Do you ever use that Google thing? Stupid question. Of course you do. Let me be specific. Do you ever click on that Google Doodle? The banner image they change to commemorate something you never heard of before. I do… sometimes.
Last week the image was of an Indian gentleman gazing at a strip of film. It intrigued me because I was familiar with the scene. Back in the old days – 2007 – my son and I toured the old Simon Fraser University film school. SFU is a grand concrete wonder but the film school was housed in wooden portables. Forlorn hallway couches testified to a decade of late-night editing sessions. We liked the vibe. Then our guide opened one door. A disconsolate woman was sitting on the floor surrounded by 16mm film strips. She held one in front of her face. The Steenbeck machine, used to cut the film, loomed overhead as she searched for that one shot to make the next moment in her masterpiece. No little film cassettes or digital here.
At the time, the school insisted that first year students use film. It taught you to understand lighting, being frugal with your camera shots, and decisive in your editing. Now, in the digital age, you really have to understand how to use your software. No matter the medium though film is a collaborative art. You need other people with a range of skills, ideas, and energy that owe you favours. A lot of favours. But where do you go to learn film in Nelson once you move beyond the playing with a camera in the backyard phase?
Here in Nelson we’re fortunate that Amy Bohigan’s Watershed Productions has offered director’s chair film camps at Selkirk College for 8-18 year olds every July since 2007. Watershed stresses that camp participants work as a crew to develop technical and creative skills with an emphasis on collaboration and leadership skills but I know how much fun they have learning those skills.

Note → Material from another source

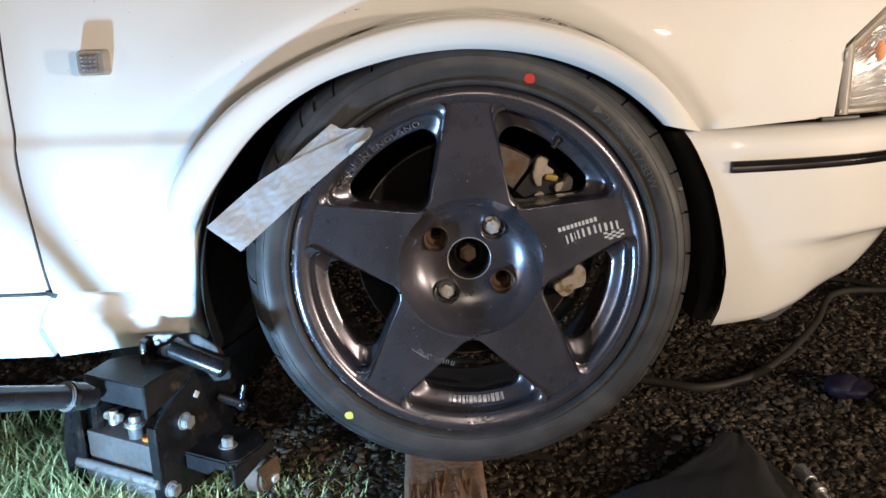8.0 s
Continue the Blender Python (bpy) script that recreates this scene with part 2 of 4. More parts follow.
def spline(points, per=8):
    """A smooth line through points (Catmull-Rom)."""
    p = [Vector(points[0]), *[Vector(q) for q in points], Vector(points[-1])]
    out = []
    for i in range(1, len(p) - 2):
        for k in range(per):
            t = k / per
            out.append(0.5 * ((2 * p[i]) + (p[i + 1] - p[i - 1]) * t + (2 * p[i - 1] - 5 * p[i] + 4 * p[i + 1] - p[i + 2]) * t ** 2
                              + (3 * p[i] - p[i - 1] - 3 * p[i + 1] + p[i + 2]) * t ** 3))
    return out + [p[-2]]


def step(a, b, x):
    t = min(1.0, max(0.0, (x - a) / (b - a)))
    return t * t * (3 - 2 * t)


def text_mesh(words, size, depth):
    """A solid mesh of words in the built-in font, its left end and baseline at the origin, in the xy plane."""
    cu = bpy.data.curves.new("words", "FONT")
    cu.body, cu.size, cu.extrude, cu.resolution_u = words, size, depth, 3
    ob = bpy.data.objects.new("words", cu)
    scene.collection.objects.link(ob)
    bpy.context.view_layer.update()
    me = bpy.data.meshes.new_from_object(ob.evaluated_get(bpy.context.evaluated_depsgraph_get()))
    bpy.data.objects.remove(ob)
    bpy.data.curves.remove(cu)
    return me


def round_corners(corners, n=6):
    """A closed outline of (x, z, radius) corners, each rounded off."""
    out = []
    c = [Vector((x, z)) for x, z, _ in corners]
    for i, (_, _, r) in enumerate(corners):
        a, b, d = c[i - 1], c[i], c[(i + 1) % len(c)]
        if r == 0:
            out.append((b.x, b.y))
            continue
        u, v = (a - b).normalized(), (d - b).normalized()
        half = u.angle(v) / 2
        cut = min(r / math.tan(half), (a - b).length * 0.49, (d - b).length * 0.49)
        r = cut * math.tan(half)
        mid = b + (u + v).normalized() * (r / math.sin(half))
        p, q = b + u * cut - mid, b + v * cut - mid
        turn = p.angle_signed(q)
        for k in range(n + 1):
            s, co = math.sin(-turn * k / n), math.cos(-turn * k / n)
            out.append((mid.x + p.x * co - p.y * s, mid.y + p.x * s + p.y * co))
    return out


# ---- ground ----
def grassy(x, y):
    """How much grass grows at a place: a worn edge of lawn in front of the gravel."""
    edge = 0.10 + 0.12 * step(-0.50, -0.62, x) + 0.05 * math.sin(5 * x + 1) + 0.06 * noise.noise(Vector((4 * x, 4 * y, 0.3)))
    return step(edge + 0.08, edge - 0.10, y) * step(0.22, -0.20, x + 0.5 * (y + 0.1)) * (1 - 0.30 * step(-0.40, -0.30, x))


def build_ground():
    xs = [-60, -25, -10, -4, -2, *np.linspace(-1.3, 1.7, 76), 2.5, 4, 10, 25, 60]
    ys = [-60, -25, -10, -4, -2, *np.linspace(-1.2, 1.8, 76), 2.5, 4, 10, 25, 60]
    verts = [(x, y, 0.012 * noise.noise(Vector((3 * x, 3 * y, 0))) + 0.004 * noise.noise(Vector((17 * x, 17 * y, 2))) - 0.008) for y in ys for x in xs]
    ob = mesh_object("ground", verts, grid_faces(len(ys), len(xs)), SOIL, smooth=80)
    return tagged(ob, "dark bare soil under the gravel and grass", "ground", kind="structure")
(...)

LV Rogers and Mt. Sentinel schools have also incorporated film into media arts and drama programs or offered courses focused on film. Teachers there have challenged students to enter PSA (public service announcement) competitions and have travelled to regional and provincial skills competitions that cover everything from welding to film making. Some passionate students have even convinced parents to take them to one week Art Institute programs in Burnaby.

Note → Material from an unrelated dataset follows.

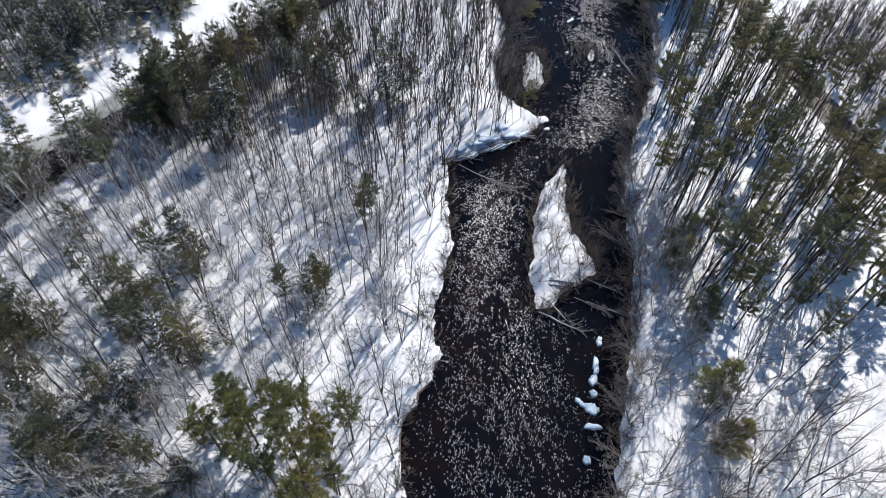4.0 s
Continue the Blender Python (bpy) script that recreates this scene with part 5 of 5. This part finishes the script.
for x, y, s in ((30, 213, 0.75), (31.5, 221, 0.75), (21.5, 176, 0.8), (24.6, 181, 0.75), (21.5, 167, 0.7), (25, 186, 0.7), (33.5, 233, 0.6), (35.5, 241, 0.6), (28.4, 210, 0.7), (26.6, 205, 0.8), (24.2, 180, 0.75), (23.4, 175, 0.7), (22.8, 170, 0.7), (22, 163, 0.65), (20.5, 156, 0.6), (23.5, 197, 0.5), (30.5, 219, 0.5), (33, 228, 0.5)):
    plant("leaning_tree", "pale leafless tree leaning out over the water", "tree", "leaning trees", WIDE_M, x, y, s, (pick.gauss(0, 0.15), pick.uniform(0.4, 0.75)))
for x, y, s in ((22.5, 95, 0.5), (24, 98, 0.6), (22, 101, 0.45), (26.5, 94, 0.6), (23.5, 108, 0.5), (26.5, 112, 0.5), (29, 116, 0.5), (28.6, 100, 0.6), (25.5, 96, 0.5), (30, 92.5, 0.55), (29.5, 96, 0.6), (26, 100, 0.55), (27.5, 107, 0.6), (29.5, 90, 0.6), (24, 92, 0.5), (28, 113, 0.5), (25, 105, 0.6), (31, 103, 0.6), (28.8, 152, 0.5), (29, 160, 0.5), (31, 165, 0.5), (31.5, 95, 0.6), (30.5, 157, 0.5), (33, 93, 0.5)):
    plant("island_sapling", "small brown leafless tree on a snowy river island", "tree", "island saplings", LEAN_M, x, y, s)
for x, y, s in ((87, 229.5, 1.2), (84, 223, 1.1), (80.5, 215, 1.1), (84.5, 207, 1.15), (83, 200.5, 1.1), (78, 203, 1.0), (80, 193.5, 1.05), (84.5, 191, 1.0), (75, 188, 0.9), (86.4, 215.5, 1.1), (79, 209, 1.0), (73, 196, 0.75), (80.4, 274, 0.8), (83, 279, 0.75), (80, 284, 0.8), (84, 287, 0.7), (78, 279, 0.6), (82, 293, 0.55), (76, 300, 0.35)):
    plant("pine_tree", "large full-crowned white pine beside the road", "pine tree", "roadside pines", BIG_M, x, y, s, (pick.gauss(0, 0.02), pick.gauss(0, 0.02)))
for x, y, s in ((99, 151, 0.7), (102, 140, 0.8), (100, 168, 0.65), (106, 156, 0.6), (99.5, 128, 0.8), (118, 146, 0.7), (131, 150, 0.7), (142, 156, 0.65), (150, 168, 0.6), (110, 138, 0.75), (108, 172, 0.5), (160, 160, 0.6), (121, 179, 0.45), (130, 170, 0.6), (139, 166, 0.7), (146, 150, 0.7), (116, 164, 0.6), (126, 152, 0.7), (152, 158, 0.7), (113, 143, 0.7), (133, 132, 0.8), (145, 140, 0.8), (112, 150, 0.7), (128, 160, 0.7), (136, 140, 0.8), (104, 165, 0.6)):
    plant("pine_tree", "scattered dark pine in a brushy snowy field", "pine tree", "field pines", PINE_M, x, y, s, which=pick.choice((2, 4)))

# Evergreens added, mostly out of view, to shade the snow east of the works.
for x, y, s in ((178, 232, 1.0), (184, 238, 1.05), (190, 233, 1.0), (182, 247, 1.0), (192, 244, 1.0), (198, 236, 1.0), (176, 243, 0.8), (197, 226, 1.0), (203, 230, 1.0), (188, 226, 0.9), (200, 246, 1.0), (206, 238, 1.0), (196, 216, 0.9), (204, 218, 0.95), (194, 206, 0.9), (202, 208, 0.9)):
    plant("pine_tree", "tall dark pine added mostly out of view to shade the snow east of the works", "pine tree", "eastern pines", BIG_M, x, y, s)
for x, y in loose([(172, 230), (186, 222), (208, 206), (214, 240), (182, 250)], 6.5, 71):
    plant("hemlock_tree", "tall dark evergreen added mostly out of view to shade the snow east of the works", "evergreen tree", "eastern pines", DUSTED_M, x, y, pick.uniform(1.1, 1.5))
for x, y, s in ((123.2, 180, 0.75), (141.5, 171.8, 0.6), (138.4, 179, 0.5), (157.8, 180, 0.75), (135.9, 161.4, 0.75), (144.5, 151, 0.8), (148, 172, 0.6), (154, 168, 0.6), (162, 172, 0.7)):
    plant("pine_tree", "scattered dark pine in a brushy snowy field", "pine tree", "field pines", PINE_M, x, y, s, which=pick.choice((2, 4)))
for x, y in scatter([(72, 56), (100, 56), (104, 100), (90, 108), (80, 88)], 6.0, 33):
    plant("pine_tree", "tall white pine with a bare lower trunk in snow", "pine tree", "tall pines", PINE_M, x, y, pick.uniform(0.7, 0.95), which=pick.choice((0, 1, 3)))
for x, y in scatter([(66, 80), (90, 84), (89, 112), (70, 108)], 6.2, 42):
    plant("pine_tree", "tall white pine with a bare lower trunk in snow", "pine tree", "tall pines", PINE_M, x, y, pick.uniform(0.7, 0.95), (pick.gauss(0, 0.02), pick.gauss(0, 0.02)), which=pick.choice((0, 1, 2)))
for x, y in scatter(WEST_WOOD, 13, 34, 2.0):
    plant("pine_tree", "olive-green pine rising from the far bank wood", "pine tree", "far bank pines", SUNNY_M if pick.random() < 0.3 else PINE_M, x, y, pick.uniform(0.6, 0.95), which=pick.choice((0, 1)))
for x, y in scatter(ISLE_SOUTH, 5.8, 38, 1.0, keep=0.85):
    plant("frosted_tree", "snow-dusted pale grey leafless tree in the island wood", "tree", "frosted trees", FROST_M, x, y, pick.uniform(0.55, 0.95), (pick.gauss(0, 0.06), pick.gauss(0, 0.06)))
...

Festivals then bring everyone together to celebrate and enjoy their accomplishment. The Rossland Mountain Film Fest has always had an event devoted to youth film and last week The Civic was proud to host the touring Reel Youth Film Fest. It featured short films by youth from seven countries and from the Kootenays. In the organizers words, a “showcase for the diversity of a new generation of filmmakers.” Equally important it brought like-minded young artists together.
Then, as the Civic Theatre Society works to help build the local screen based industry and Nelson attracts more accomplished filmmakers I suspect we’ll see even more training opportunities and festivals.

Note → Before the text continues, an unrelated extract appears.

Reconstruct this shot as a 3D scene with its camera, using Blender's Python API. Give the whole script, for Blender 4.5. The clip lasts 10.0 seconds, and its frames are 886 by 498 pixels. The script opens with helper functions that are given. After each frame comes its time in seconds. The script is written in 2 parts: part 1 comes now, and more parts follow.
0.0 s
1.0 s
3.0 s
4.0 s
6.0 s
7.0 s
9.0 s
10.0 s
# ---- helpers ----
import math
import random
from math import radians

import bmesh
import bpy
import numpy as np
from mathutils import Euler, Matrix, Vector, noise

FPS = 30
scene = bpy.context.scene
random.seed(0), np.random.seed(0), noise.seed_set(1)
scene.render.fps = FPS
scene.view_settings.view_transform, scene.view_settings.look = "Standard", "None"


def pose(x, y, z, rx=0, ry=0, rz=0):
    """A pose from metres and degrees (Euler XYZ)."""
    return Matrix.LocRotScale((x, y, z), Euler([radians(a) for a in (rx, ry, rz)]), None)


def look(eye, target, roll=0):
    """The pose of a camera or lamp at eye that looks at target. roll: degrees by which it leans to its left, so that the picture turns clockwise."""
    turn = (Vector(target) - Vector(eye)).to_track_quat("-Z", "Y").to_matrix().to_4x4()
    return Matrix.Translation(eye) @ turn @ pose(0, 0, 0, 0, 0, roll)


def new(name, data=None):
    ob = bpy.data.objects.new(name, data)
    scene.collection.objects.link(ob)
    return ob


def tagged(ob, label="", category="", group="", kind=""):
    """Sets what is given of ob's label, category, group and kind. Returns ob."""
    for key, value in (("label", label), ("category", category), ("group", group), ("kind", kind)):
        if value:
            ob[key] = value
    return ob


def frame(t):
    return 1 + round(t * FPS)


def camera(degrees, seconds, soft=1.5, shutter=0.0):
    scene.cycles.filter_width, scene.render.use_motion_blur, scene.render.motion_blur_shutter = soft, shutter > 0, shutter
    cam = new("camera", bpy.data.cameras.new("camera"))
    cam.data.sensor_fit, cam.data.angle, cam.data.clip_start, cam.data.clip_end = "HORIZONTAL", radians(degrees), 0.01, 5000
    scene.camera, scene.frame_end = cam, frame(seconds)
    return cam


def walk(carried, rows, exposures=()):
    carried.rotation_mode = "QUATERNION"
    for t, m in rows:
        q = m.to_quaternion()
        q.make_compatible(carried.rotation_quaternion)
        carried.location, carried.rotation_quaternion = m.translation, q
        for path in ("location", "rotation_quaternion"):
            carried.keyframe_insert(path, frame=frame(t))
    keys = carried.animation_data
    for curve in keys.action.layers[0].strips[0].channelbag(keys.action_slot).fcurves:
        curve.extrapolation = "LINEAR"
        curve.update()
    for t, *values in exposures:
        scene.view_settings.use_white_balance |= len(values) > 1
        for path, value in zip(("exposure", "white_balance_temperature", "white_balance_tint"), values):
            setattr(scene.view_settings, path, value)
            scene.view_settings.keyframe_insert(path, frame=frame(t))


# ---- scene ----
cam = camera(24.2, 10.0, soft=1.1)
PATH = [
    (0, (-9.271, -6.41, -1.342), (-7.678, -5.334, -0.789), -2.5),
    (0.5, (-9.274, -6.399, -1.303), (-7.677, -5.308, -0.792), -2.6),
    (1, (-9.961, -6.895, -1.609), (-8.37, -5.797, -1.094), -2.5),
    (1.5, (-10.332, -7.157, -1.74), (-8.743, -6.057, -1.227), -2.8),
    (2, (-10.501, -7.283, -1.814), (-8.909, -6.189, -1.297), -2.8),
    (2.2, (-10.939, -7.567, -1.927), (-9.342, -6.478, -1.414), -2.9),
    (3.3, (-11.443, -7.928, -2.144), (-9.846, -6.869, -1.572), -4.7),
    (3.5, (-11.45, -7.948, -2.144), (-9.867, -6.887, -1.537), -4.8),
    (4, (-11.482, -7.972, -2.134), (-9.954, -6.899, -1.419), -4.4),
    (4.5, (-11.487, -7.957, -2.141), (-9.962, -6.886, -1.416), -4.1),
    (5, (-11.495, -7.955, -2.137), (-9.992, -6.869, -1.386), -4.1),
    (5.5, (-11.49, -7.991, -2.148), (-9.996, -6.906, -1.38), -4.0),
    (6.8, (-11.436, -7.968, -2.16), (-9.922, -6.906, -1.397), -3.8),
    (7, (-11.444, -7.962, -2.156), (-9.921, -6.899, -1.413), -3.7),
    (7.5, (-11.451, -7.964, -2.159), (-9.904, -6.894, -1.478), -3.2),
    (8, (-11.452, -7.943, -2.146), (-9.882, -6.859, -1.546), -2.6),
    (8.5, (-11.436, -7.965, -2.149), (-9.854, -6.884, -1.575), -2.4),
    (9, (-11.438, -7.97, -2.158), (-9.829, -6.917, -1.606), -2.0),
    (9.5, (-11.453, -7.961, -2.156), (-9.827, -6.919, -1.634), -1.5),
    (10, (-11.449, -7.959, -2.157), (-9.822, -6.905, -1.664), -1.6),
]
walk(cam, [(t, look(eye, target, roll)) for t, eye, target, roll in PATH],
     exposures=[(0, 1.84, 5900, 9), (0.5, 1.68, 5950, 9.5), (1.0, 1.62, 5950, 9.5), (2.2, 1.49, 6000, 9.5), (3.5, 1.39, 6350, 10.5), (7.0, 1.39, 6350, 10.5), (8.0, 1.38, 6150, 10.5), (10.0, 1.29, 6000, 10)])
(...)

Oh but once again I got off topic. Google Doodles. The gentleman with the film strip was Dadasaheb Phalke. I asked our family film aficionado if he knew the name and he texted back “Classic Indian filmmaker!” I’ve never seen any of his stuff but I want to.” Phalke, fascinated by a silent film he’d seen in 1910 traveled to London to learn the craft and in 1913 he created India’s first silent film Raja Harishchandra. He went on to create 95 more films. So there ya go.
On the topic of classic directors, Monday the 14th offers a last chance to take in one of the Ingmar Bergman films we’ve been showing to celebrate his 100th birthday: The Silence from 1963. Check out the Civic website for more info. And for what it’s worth Bergman bought his first Magic Lantern projector when he was nine and wrote and helped direct his first film at age 26.